_Data block_:
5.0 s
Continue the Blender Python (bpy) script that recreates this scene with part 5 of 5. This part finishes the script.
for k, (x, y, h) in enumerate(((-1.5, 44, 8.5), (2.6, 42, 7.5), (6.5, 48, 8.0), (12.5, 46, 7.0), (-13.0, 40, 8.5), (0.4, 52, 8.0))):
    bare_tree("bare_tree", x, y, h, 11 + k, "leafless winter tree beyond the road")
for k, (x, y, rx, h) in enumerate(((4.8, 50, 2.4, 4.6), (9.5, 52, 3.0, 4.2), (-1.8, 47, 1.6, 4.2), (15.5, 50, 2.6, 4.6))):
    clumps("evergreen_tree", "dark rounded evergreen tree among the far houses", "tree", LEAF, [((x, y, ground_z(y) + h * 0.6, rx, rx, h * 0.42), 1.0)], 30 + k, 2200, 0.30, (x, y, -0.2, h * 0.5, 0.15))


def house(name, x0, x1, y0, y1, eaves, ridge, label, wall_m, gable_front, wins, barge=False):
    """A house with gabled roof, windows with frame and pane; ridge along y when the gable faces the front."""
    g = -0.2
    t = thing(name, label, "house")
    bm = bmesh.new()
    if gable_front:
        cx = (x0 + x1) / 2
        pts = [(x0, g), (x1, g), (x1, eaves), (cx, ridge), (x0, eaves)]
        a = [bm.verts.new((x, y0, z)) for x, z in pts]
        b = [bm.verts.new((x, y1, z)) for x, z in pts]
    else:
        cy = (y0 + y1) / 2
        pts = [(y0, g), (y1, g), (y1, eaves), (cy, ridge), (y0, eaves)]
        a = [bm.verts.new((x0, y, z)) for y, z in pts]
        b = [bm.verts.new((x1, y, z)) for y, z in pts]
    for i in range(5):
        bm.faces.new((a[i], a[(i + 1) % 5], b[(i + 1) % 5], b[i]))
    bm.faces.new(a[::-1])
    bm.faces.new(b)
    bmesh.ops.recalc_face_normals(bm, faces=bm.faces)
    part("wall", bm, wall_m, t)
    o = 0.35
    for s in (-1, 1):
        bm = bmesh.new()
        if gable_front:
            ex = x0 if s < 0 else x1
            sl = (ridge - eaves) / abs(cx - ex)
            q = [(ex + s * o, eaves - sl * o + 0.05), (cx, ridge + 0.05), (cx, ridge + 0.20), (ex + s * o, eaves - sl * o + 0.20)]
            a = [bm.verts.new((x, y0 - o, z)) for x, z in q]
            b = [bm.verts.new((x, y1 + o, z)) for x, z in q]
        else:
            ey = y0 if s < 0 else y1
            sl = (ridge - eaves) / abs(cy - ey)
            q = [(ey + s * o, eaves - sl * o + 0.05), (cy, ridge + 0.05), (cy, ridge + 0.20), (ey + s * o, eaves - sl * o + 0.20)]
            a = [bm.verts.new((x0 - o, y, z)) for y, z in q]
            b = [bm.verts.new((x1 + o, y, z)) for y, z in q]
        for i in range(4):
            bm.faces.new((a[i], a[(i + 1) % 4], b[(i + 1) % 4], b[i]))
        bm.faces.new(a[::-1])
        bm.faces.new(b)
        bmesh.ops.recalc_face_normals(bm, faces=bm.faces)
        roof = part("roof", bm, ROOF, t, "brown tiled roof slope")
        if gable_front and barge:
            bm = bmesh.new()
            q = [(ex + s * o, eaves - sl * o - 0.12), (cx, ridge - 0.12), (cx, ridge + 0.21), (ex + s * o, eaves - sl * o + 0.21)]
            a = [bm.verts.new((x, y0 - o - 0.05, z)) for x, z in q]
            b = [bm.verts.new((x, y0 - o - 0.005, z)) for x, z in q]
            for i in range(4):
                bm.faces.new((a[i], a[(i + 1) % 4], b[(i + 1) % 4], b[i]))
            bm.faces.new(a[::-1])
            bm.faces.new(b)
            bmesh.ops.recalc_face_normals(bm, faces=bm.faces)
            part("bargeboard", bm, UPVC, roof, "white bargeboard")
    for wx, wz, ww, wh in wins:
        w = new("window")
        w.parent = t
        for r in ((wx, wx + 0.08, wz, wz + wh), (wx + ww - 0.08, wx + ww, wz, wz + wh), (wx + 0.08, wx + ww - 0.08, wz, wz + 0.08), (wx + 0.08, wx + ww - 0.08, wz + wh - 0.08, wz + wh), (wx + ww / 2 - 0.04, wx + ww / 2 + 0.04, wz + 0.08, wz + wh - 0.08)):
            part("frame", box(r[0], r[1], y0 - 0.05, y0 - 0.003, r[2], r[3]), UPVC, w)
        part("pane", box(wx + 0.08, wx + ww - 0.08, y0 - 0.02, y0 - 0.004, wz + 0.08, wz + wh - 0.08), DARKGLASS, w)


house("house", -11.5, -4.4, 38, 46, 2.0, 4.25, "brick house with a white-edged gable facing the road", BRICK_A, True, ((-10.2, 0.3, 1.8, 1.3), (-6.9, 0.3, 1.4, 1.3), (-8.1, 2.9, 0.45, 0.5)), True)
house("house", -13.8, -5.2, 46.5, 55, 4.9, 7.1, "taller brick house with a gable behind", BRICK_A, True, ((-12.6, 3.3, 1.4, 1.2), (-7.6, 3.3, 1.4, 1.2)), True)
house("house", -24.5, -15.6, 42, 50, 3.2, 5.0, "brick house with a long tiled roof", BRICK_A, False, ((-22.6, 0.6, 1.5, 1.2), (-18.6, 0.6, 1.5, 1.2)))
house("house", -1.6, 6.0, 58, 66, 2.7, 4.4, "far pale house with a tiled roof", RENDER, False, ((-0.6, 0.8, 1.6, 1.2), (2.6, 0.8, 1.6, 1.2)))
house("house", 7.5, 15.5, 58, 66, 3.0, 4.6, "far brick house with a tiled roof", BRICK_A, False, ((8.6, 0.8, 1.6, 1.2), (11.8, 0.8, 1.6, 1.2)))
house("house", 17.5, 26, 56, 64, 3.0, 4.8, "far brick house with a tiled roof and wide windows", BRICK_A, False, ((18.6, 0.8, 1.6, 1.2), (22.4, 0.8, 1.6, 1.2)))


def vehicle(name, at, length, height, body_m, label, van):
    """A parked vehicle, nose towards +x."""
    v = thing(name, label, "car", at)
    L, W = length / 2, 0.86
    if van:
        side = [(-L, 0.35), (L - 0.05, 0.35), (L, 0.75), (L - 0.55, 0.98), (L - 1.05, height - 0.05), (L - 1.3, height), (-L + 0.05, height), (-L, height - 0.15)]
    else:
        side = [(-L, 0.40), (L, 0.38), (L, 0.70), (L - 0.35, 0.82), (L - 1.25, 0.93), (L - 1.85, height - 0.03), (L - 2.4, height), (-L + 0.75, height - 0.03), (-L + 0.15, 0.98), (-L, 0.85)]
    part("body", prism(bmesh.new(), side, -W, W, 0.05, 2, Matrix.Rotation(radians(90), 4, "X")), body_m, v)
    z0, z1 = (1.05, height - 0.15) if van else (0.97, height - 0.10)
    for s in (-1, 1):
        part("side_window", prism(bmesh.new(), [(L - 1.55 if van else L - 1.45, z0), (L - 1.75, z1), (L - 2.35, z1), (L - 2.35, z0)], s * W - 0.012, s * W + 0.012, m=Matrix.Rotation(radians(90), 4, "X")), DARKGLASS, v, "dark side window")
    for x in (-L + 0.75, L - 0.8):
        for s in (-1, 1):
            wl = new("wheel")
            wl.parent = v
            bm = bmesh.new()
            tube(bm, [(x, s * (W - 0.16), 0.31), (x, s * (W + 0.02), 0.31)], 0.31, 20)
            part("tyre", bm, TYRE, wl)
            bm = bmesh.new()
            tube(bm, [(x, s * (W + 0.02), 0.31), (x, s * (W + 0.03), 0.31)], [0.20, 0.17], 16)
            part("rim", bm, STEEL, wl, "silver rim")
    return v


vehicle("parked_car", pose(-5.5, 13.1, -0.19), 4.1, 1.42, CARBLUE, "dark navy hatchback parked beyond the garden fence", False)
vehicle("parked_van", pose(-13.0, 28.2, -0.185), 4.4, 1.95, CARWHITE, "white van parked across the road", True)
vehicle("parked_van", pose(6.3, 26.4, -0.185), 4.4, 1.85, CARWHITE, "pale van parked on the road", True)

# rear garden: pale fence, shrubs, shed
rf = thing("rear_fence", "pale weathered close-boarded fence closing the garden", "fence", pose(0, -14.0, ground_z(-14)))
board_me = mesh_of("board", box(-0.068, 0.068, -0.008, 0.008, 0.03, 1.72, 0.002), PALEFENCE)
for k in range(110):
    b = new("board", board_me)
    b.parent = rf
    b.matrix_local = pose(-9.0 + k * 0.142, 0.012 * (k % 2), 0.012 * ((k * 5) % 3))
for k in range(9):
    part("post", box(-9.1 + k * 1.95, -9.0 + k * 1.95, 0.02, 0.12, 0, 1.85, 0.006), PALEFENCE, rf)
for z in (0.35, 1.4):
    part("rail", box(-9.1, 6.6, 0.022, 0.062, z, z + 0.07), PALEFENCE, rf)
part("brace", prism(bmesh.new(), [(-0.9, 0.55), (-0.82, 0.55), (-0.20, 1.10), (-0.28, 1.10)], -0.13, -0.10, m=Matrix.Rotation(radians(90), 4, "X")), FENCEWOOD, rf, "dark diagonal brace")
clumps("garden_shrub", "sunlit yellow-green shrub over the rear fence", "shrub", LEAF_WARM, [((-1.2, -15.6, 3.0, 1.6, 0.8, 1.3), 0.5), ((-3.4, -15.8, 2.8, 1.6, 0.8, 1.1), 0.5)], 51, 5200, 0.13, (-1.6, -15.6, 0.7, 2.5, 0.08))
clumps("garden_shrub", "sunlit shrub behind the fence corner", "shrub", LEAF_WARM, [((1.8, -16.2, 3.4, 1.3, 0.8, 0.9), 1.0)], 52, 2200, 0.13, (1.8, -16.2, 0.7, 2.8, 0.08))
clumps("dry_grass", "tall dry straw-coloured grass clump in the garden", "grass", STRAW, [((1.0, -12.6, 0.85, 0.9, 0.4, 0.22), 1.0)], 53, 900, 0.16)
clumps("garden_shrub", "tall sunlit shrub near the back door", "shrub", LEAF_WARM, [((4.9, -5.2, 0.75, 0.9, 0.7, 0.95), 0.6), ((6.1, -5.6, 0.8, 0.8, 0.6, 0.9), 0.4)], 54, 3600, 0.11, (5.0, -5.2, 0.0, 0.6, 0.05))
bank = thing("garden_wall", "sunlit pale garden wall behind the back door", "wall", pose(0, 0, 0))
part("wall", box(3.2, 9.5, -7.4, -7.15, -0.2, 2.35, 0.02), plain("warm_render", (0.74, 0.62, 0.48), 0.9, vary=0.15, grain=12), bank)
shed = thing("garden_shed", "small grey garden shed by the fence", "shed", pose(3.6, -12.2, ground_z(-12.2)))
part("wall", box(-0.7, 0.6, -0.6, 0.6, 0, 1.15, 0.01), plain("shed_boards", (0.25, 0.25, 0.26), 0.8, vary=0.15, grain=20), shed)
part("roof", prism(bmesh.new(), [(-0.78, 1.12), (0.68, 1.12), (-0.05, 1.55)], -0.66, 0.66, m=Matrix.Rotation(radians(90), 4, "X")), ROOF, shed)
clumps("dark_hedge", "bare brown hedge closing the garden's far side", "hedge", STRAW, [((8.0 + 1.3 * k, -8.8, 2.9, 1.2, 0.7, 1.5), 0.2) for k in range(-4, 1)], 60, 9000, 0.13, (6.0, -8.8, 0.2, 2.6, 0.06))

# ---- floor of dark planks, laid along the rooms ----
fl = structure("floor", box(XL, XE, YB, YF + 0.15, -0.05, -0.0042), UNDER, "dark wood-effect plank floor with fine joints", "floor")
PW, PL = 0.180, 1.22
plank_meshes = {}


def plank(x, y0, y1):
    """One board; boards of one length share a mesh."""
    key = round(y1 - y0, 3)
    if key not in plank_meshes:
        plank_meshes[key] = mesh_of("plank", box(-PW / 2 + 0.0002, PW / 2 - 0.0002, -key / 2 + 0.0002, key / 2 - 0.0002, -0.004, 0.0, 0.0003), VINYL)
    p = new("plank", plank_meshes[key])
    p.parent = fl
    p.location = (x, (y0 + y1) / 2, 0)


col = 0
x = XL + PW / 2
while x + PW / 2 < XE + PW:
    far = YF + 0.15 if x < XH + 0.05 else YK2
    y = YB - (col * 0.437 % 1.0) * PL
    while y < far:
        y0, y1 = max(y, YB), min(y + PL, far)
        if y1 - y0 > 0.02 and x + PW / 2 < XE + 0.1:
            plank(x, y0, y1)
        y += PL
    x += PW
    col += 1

_Work to be completed_:
Starting with the first line of the data above, copy each line exactly until you reach the line with "h * 0.5, 0.15))"; include that line as well.

_Response to the exercise_:
5.0 s
Continue the Blender Python (bpy) script that recreates this scene with part 5 of 5. This part finishes the script.
for k, (x, y, h) in enumerate(((-1.5, 44, 8.5), (2.6, 42, 7.5), (6.5, 48, 8.0), (12.5, 46, 7.0), (-13.0, 40, 8.5), (0.4, 52, 8.0))):
    bare_tree("bare_tree", x, y, h, 11 + k, "leafless winter tree beyond the road")
for k, (x, y, rx, h) in enumerate(((4.8, 50, 2.4, 4.6), (9.5, 52, 3.0, 4.2), (-1.8, 47, 1.6, 4.2), (15.5, 50, 2.6, 4.6))):
    clumps("evergreen_tree", "dark rounded evergreen tree among the far houses", "tree", LEAF, [((x, y, ground_z(y) + h * 0.6, rx, rx, h * 0.42), 1.0)], 30 + k, 2200, 0.30, (x, y, -0.2, h * 0.5, 0.15))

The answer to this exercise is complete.